Look through the data for the string "part". Copy every line where it is found.
+ + + + + + +
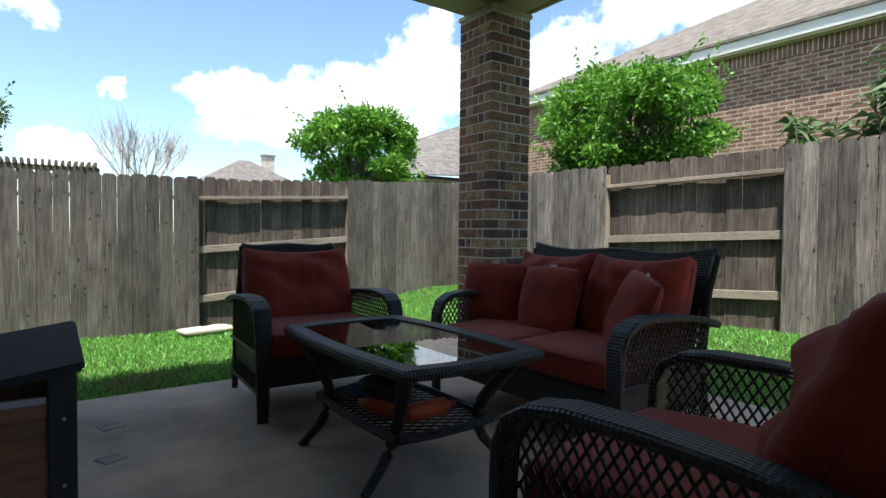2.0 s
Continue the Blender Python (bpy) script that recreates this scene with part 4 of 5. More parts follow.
def wicker_seat(name, label, category, width, seats, m, group="", puff=0.0):
    """Outdoor wicker armchair or loveseat: it looks along -y, origin on the floor under its middle."""
    top_ = thing(name, label, category, m, group)
    half = width / 2
    for sx in (-1, 1):
        bm_ = bmesh.new()
        sweep(bm_, ARM, ARM_W, 0.03)
        part("arm", shifted(bm_, pose(sx * (half - 0.045), 0, 0)), M_WICKER, top_)
        bm_ = bmesh.new()
        flare = 0.125 if seats == 1 else 0.06
        tube(bm_, [(sx * (half - 0.07), 0.365, 0), (sx * (half - 0.07), 0.325, 0.25), (sx * (half - 0.075), 0.32, 0.42), (sx * (half - 0.06 - flare * 0.4), 0.375, 0.68), (sx * (half - flare), 0.415, 0.865)], [0.018, 0.022, 0.024, 0.022, 0.018], 8)
        part("back_leg", bm_, M_METAL, top_)
        bm_ = bmesh.new()
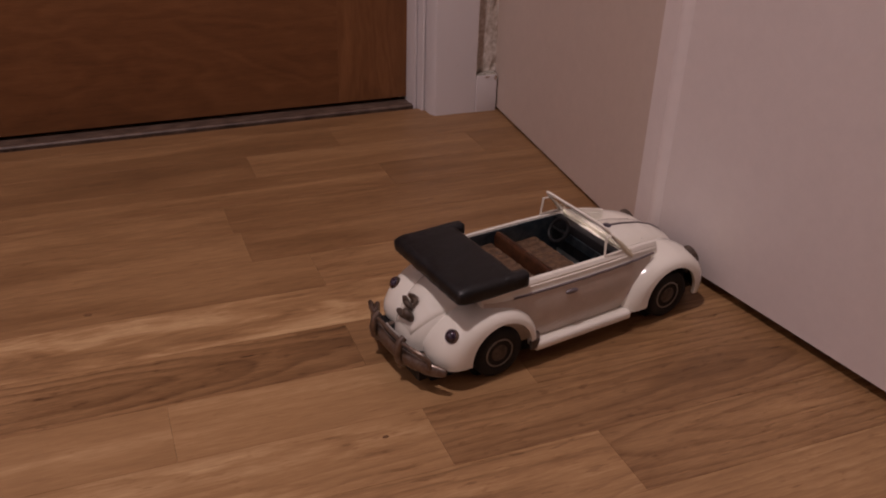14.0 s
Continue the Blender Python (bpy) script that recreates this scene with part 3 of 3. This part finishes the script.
+ + + + + + +
### Full answer
Continue the Blender Python (bpy) script that recreates this scene with part 4 of 5. More parts follow.
        part("arm", shifted(bm_, pose(sx * (half - 0.045), 0, 0)), M_WICKER, top_)
        part("back_leg", bm_, M_METAL, top_)
Continue the Blender Python (bpy) script that recreates this scene with part 3 of 3. This part finishes the script.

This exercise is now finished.